Gender in focus: tackling sexism in the news business – on and offline

Forging alliances, flagging sexist practices and providing training to help female journalists tackle ‘cybermisogyny’ are important steps in progressing gender equality and women’s empowerment in newsrooms. Julie Posetti reports.

by WAN-IFRA Staff | November 12, 2014

South African journalist and researcher Dr Glenda Danielshas just released a report on the State of the Newsroom in her country, which indicates a decline of approximately 9% in the number of women holding Editor-in-Chief positions on major South African titles since 2013.

Daniels recently spoke on a panel at the World Publishing Expo in Amsterdam, along with prominent Filippino journalist and Rappler CEO Maria Ressa, about the ongoing impacts of the newsroom glass ceiling and the risks of the so-called ‘glass cliff’ (see video highlights from the panel discussion – staged in conjunction with the 13th International Newsroom Summit – below).

According to Daniels’ research, the stereotyping of women in news prevails. “There are still patriarchal, very sexist terms. For example, when you talk about two male editors having a spat with each other, it’s called a ‘spat’. But when it comes to two big Sunday papers that happen to be edited by women, it’s characterized as ‘two cats fighting’. They say ‘What a bitchy war’ and ‘The claws are out’. It’s really sexist, and in my view misogynistic, language used to caricature women.”

How do we get past the depressing statistics? 

“I think advocacy is very important, research is very important and making a noise about it and shouting about it is very important,” Daniels told the panel.

Former CNN journalist and news start-up CEO Maria Ressa said that forging alliances between women, across corporate media boundaries, is essential. “Whether it is going to be in pay or editorial positions or benefits, we deserve equality. Collaboration, alliances and really talking to each other are key,” she said.

Ressa cited the example of an allegiance of women newsroom leaders in the Philippines that challenged the mass arrest of journalists during a coup attempt. “All of our journalists had been arrested, I was then heading the largest TV network in the Philippines, and all of them had been trucked off to the police station. And we decided we were going to take a position and it was a hardline position against the government, which our male colleagues didn’t want us to do,” she told the panel. “We decided we were going to do it. It dictated where our industry was going to go.

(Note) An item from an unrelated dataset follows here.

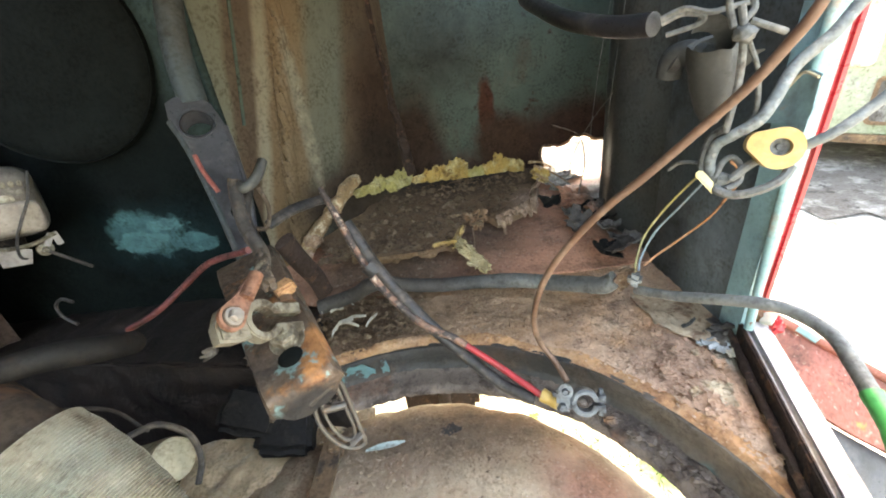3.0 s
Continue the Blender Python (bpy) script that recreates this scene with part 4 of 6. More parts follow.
flake_field(1600, on_flange, (0.0006, 0.0022), 9)
mesh = bpy.data.meshes.new("flange_crumbs")
mesh.from_pydata(verts, [], faces)
mesh.materials.append(M_SHELF)
tagged(new("flange_crumbs", mesh), "grey-brown grit lying on the arch's lower flange", "grit", kind="stuff")
# grey paint sheet lifting off the ledge by the side panel
sheet = [(0.251, 0.463, 0.664), (0.242, 0.424, 0.664), (0.250, 0.401, 0.664), (0.263, 0.380, 0.664), (0.272, 0.365, 0.664), (0.291, 0.359, 0.664), (0.324, 0.379, 0.664), (0.347, 0.414, 0.664), (0.305, 0.440, 0.664)]
sb = plate([(p[0], p[1]) for p in sheet], 0.0016, pose(0, 0, 0.6650))
bmesh.ops.subdivide_edges(sb, edges=sb.edges, cuts=7, use_grid_fill=True)
bmesh.ops.triangulate(sb, faces=sb.faces)
for v in sb.verts:
    v.co += V((0.009 * noise.noise((v.co.x * 60, v.co.y * 60, 1)) + 0.003 * noise.noise((v.co.x * 190, v.co.y * 190, 2)), 0.009 * noise.noise((v.co.x * 60, v.co.y * 60, 7)) + 0.003 * noise.noise((v.co.x * 190, v.co.y * 190, 9)), 0.0022 * noise.noise((v.co.x * 45, v.co.y * 45, 3)) + 0.0012 * noise.noise((v.co.x * 130, v.co.y * 130, 5))))
single("paint_sheet", sb, M_SHEET, "grey dusty paint sheet peeling off the rusty ledge", "paint flake")
single("dirt_clod", lump((0.321, 0.379, 0.664), 0.020, 5.5, (1.2, 1.0, 0.5), 5, 0.9), M_DIRTYRUBBER, "dark clod of dust in the ledge's corner", "dirt")
for i, (x, y, r) in enumerate([(0.285, 0.36, 0.006), (0.278, 0.335, 0.005), (0.25, 0.325, 0.004), (0.232, 0.305, 0.005), (0.222, 0.335, 0.005), (0.245, 0.36, 0.004), (0.255, 0.29, 0.005), (0.21, 0.37, 0.004), (0.296, 0.345, 0.005), (0.262, 0.352, 0.004), (0.24, 0.385, 0.005)]):
    f = lambda u, v, x=x, y=y, r=r, i=i: V((x + (u - 0.5) * 2 * r, y + (v - 0.5) * 1.5 * r, 0.663 + r * (0.9 * (u - 0.3) ** 2 + 0.5 * v * v) + 0.002 * noise.noise((u * 4 + i, v * 4, i))))
    single("paint_flake", roughen(thicken(grid(8, 8, f), 0.0008), 0.0025, 0.008, i), M_SHEET if i % 3 == 0 else M_LEDGE, "curled flake of old paint lifting off the ledge", "paint flake", "paint flakes on the ledge")
rr = random.Random(23)
flakes = bmesh.new()
for i in range(150):
    x, y = 0.236 + rr.gauss(0, 0.026), 0.335 + rr.gauss(0, 0.050)
    if x > 0.30 or math.hypot(x - ARC.x, y - ARC.y) < R_ARC + 0.006:
        continue
    size, a = rr.uniform(0.0016, 0.0055), rr.uniform(0, 6.28)
    merge(flakes, ragged((x, y, 0.6615 + size * 0.1), (size * math.cos(a), size * math.sin(a), size * rr.uniform(-0.2, 0.2)), (-size * math.sin(a) * 0.7, size * math.cos(a) * 0.7, size * rr.uniform(-0.2, 0.25)), size * 0.3, i * 1.3, 0.0007, (10, 3)))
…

They were trying to shift the definition of what journalists can do in a conflict, so we challenged this at the Supreme Court. Alliances help.”

The new threat to women in news: Cybermisogyny

While highlighting the potential of social media channels to act as conduits for women’s empowerment and solidarity, both Ressa and Daniels acknowledged the growing impact of ‘cybermisogyny’ on women journalists – the theme of a presentation I made at the Summit.

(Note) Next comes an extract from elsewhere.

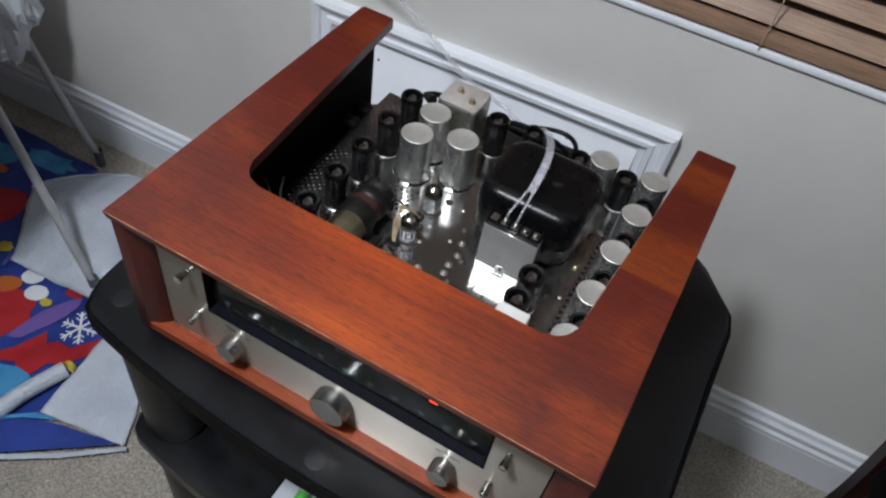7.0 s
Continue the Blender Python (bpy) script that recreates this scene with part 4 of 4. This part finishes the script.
# ---- things beside the stand ----
def build_chair():
    root = thing("armless_chair", (0.88, 0.38, 0), "dark red-brown wooden chair with black leather seat", "chair")
    line = [(0.666, 0.0), (0.669, 0.122), (0.676, 0.283), (0.668, 0.423), (0.656, 0.546), (0.644, 0.654), (0.630, 0.751), (0.616, 0.837), (0.602, 0.915), (0.577, 1.03)]
    sec = [(-0.021, -0.026), (0.021, -0.026), (0.021, 0.026), (-0.021, 0.026)]
    for y in (0.580, 0.17):
        bm = bmesh.new()
        sweep(bm, smooth_path([(x, y, z) for x, z in line], 5), sec, up=Vector((1, 0, 0)), taper=lambda u: min(1.0, 0.62 + 1.5 * u))
        bmesh.ops.bevel(bm, geom=bm.edges[:], offset=0.003, segments=1, affect="EDGES")
        part("rear_leg", bm, wood_z, root, smooth=0.5)
    for y in (0.50, 0.17):
        part("front_leg", prism(bmesh.new(), [(1.04, y - 0.02), (1.08, y - 0.02), (1.08, y + 0.02), (1.04, y + 0.02)], 0.0, 0.372, 0.003), wood_z, root)
    part("seat", box(bmesh.new(), (0.645, 0.115, 0.372), (1.10, 0.558, 0.44), 0.018, 3), leather, root, "black leather seat")
    part("seat_frame", box(bmesh.new(), (0.66, 0.135, 0.328), (1.09, 0.545, 0.371), 0.004, 1), wood_z, root)
    bm = bmesh.new()
    pts = [(0.698, 0.435), (0.697, 0.55), (0.690, 0.66), (0.670, 0.79), (0.640, 0.91), (0.604, 1.03)]
    rings = []
    for x, z in pts:
        rings.append([bm.verts.new(p) for p in ((x - 0.02, 0.20, z), (x + 0.03, 0.20, z), (x + 0.03, 0.556, z), (x - 0.02, 0.556, z))])
    for a, b in zip(rings, rings[1:]):
        for i in range(4):
            bm.faces.new((a[i], a[(i + 1) % 4], b[(i + 1) % 4], b[i]))
    bm.faces.new(rings[0][::-1]), bm.faces.new(rings[-1])
    part("backrest", bm, leather, root, "black leather backrest", smooth=0.5)
    # pale sliver added where leg and backrest meet
    bm = bmesh.new()
    wire(bm, [(0.6447, 0.5568, 0.7528), (0.6568, 0.5568, 0.7132), (0.6645, 0.5568, 0.6755), (0.6690, 0.5568, 0.632), (0.6700, 0.5568, 0.5914)], 0.0022, 8)
    part("pale_sliver", bm, cream_wire, root, "pale sliver beside the backrest")


build_chair()


def build_toy():
    base = (0.712, 0.362, 0.440)
    root = thing("toy_book", base, "blue plastic toy book with coloured rings, on the chair seat", "toy")
    m = Matrix.Translation(base) @ Matrix.Rotation(radians(22), 4, "Z") @ Matrix.Scale(0.62, 4)

    def add(name, bm, material, label=""):
        bmesh.ops.transform(bm, matrix=m, verts=bm.verts)
        return part(name, bm, material, root, label)

    add("cover", prism(bmesh.new(), rounded([(-0.055, -0.10), (0.13, -0.10), (0.13, 0.105), (-0.055, 0.105)], 0.03, 6), 0.0, 0.022, 0.004), toy_blue)
    add("page", prism(bmesh.new(), rounded([(-0.040, -0.085), (0.12, -0.085), (0.12, 0.090), (-0.040, 0.090)], 0.024, 6), 0.0222, 0.028, 0.001), toy_page, "pale printed page")
    add("page_edge", prism(bmesh.new(), rounded([(-0.045, -0.090), (0.125, -0.090), (0.125, 0.095), (-0.045, 0.095)], 0.026, 6), 0.0221, 0.0245), toy_orange, "orange page border")
    for i, c in enumerate((toy_green, toy_blue, toy_yellow, toy_orange, toy_yellow, toy_orange, toy_blue, toy_green)):
        y = 0.066 - 0.0165 * i
        add("ring", lathe(bmesh.new(), [(0.006, -0.008), (0.0125, -0.0075), (0.0140, 0.0), (0.0125, 0.0075), (0.006, 0.008)], 16, Matrix.Translation((-0.066, y, 0.014)) @ Matrix.Rotation(radians(90), 4, "X")), c)
    rng = random.Random(3)
    bm = bmesh.new()
    for k in range(9):
        y = 0.070 - 0.016 * k
        x = -0.028
        while x < 0.08:
            n = rng.uniform(0.006, 0.016)
            box(bm, (x, y, 0.0281), (x + n, y + 0.003, 0.0284))
            x += n + 0.005
    add("print", bm, purple_print, "dark printed bars")


build_toy()


def crumple(x, y, lift, seed):
    q = Vector((x * 5 + seed, y * 5, seed))
    return abs(noise.noise(q)) * lift + abs(noise.noise(q * 2.7)) * lift * 0.4 + abs(noise.noise(q * 6.1)) * lift * 0.12


def sheet(name, corners, nx, ny, lift, seed, material, label, category, round_up=0.0, bow=(0.0, 0.0)):
    """A crumpled sheet lying on the carpet, between four corners."""
    bm = bmesh.new()
    a, b, c, d = [Vector(p) for p in corners]
    grid = []
    for j in range(ny + 1):
        row = []
        for i in range(nx + 1):
            u, v = i / nx, j / ny
            p = (a * (1 - u) + b * u) * (1 - v) + (d * (1 - u) + c * u) * v
            p += Vector((*bow, 0)) * (4 * u * (1 - u) * v)
            h = crumple(p.x, p.y, lift, seed) + round_up * 16 * u * (1 - u) * v * (1 - v)
            w = 0.004 * noise.noise(Vector((u * 6, v * 6, seed)))
            row.append(bm.verts.new((p.x + w, p.y + w * 0.7, p.z + 0.002 + h)))
        grid.append(row)
    for j in range(ny):
        for i in range(nx):
            bm.faces.new((grid[j][i], grid[j][i + 1], grid[j + 1][i + 1], grid[j + 1][i]))
    ob = new(name, mesh_of(name, bm, material, 1.2))
    mod = ob.modifiers.new("thickness", "SOLIDIFY")
    mod.thickness = 0.0012
    ORIGIN[ob] = Vector((0, 0, 0))
    return tagged(ob, label, category)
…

recent UK study of Twitter abuse targetting celebrities found that “Journalism is the only category where women received more abuse than men, with female journalists and TV news presenters receiving roughly three times as much abuse as their male counterparts.”

Cybermisogyny, expressed via online sexual harrassment through to stalking and threat of violence, is a genuine psychological – and potentially physical – risk to safety of women journalists. It is also a threat to the active participation of women in civil society debate, fostered by news publishers, through online commenting platforms and their social media channels.

Pulling back is one response to gendered abuse that is gaining momentum among women within online communities. The recent launch of a video platform built by women and aimed at women, in reaction to the very sexist and misogynistic comment threads pervading YouTube, highlights the appeal of safe spaces for women online. But this is not a realistic option for women journalists working within mainstream newsrooms, where engagement with broad audiences via popular social media channels is now essential.

And it can be an especially brutal experience when you’re writing about feminism, as Jezebelstaff recently pointed out to Gawker executives, “It’s like playing whack-a-mole with a sociopathic Hydra…It’s impacting our ability to do our jobs.”

So, if pulling back isn’t an option, what can be done?

Here are nine recommendations for managing cybermisogyny based on those I made at the recent International Newsroom Summit, in a presentation titled ‘Navigating the Sexist Cesspit: Audience Engagement and Gender’ (see Slideshare presentation below).

  • Acknowledge the problem and take the impacts seriously
  • Provide specific training for women journalists to help them deal with cybermisogyny
  • Stimulate senior management awareness of the issues
  • Invest in community engagement management (including clear policies and guidelines for intervention, along with effective abuse reporting tools)
  • Devote editorial resources to coverage of these issues
  • Consider adding misogyny to comment moderation guildeline definitions
  • Dedicate more staff to understanding and performing moderation
  • Employ more senior women moderators/community managers
  • Advocate the uptake of abuse reporting tools like the Women Action Media initiative by social media companies

However, if newsrooms themselves remain bastion’s of male domination, harrassment and sexism, better management of the impacts of cybermisogyny will not have a major impact on new moves to target women’s empowerment in, and through, the media.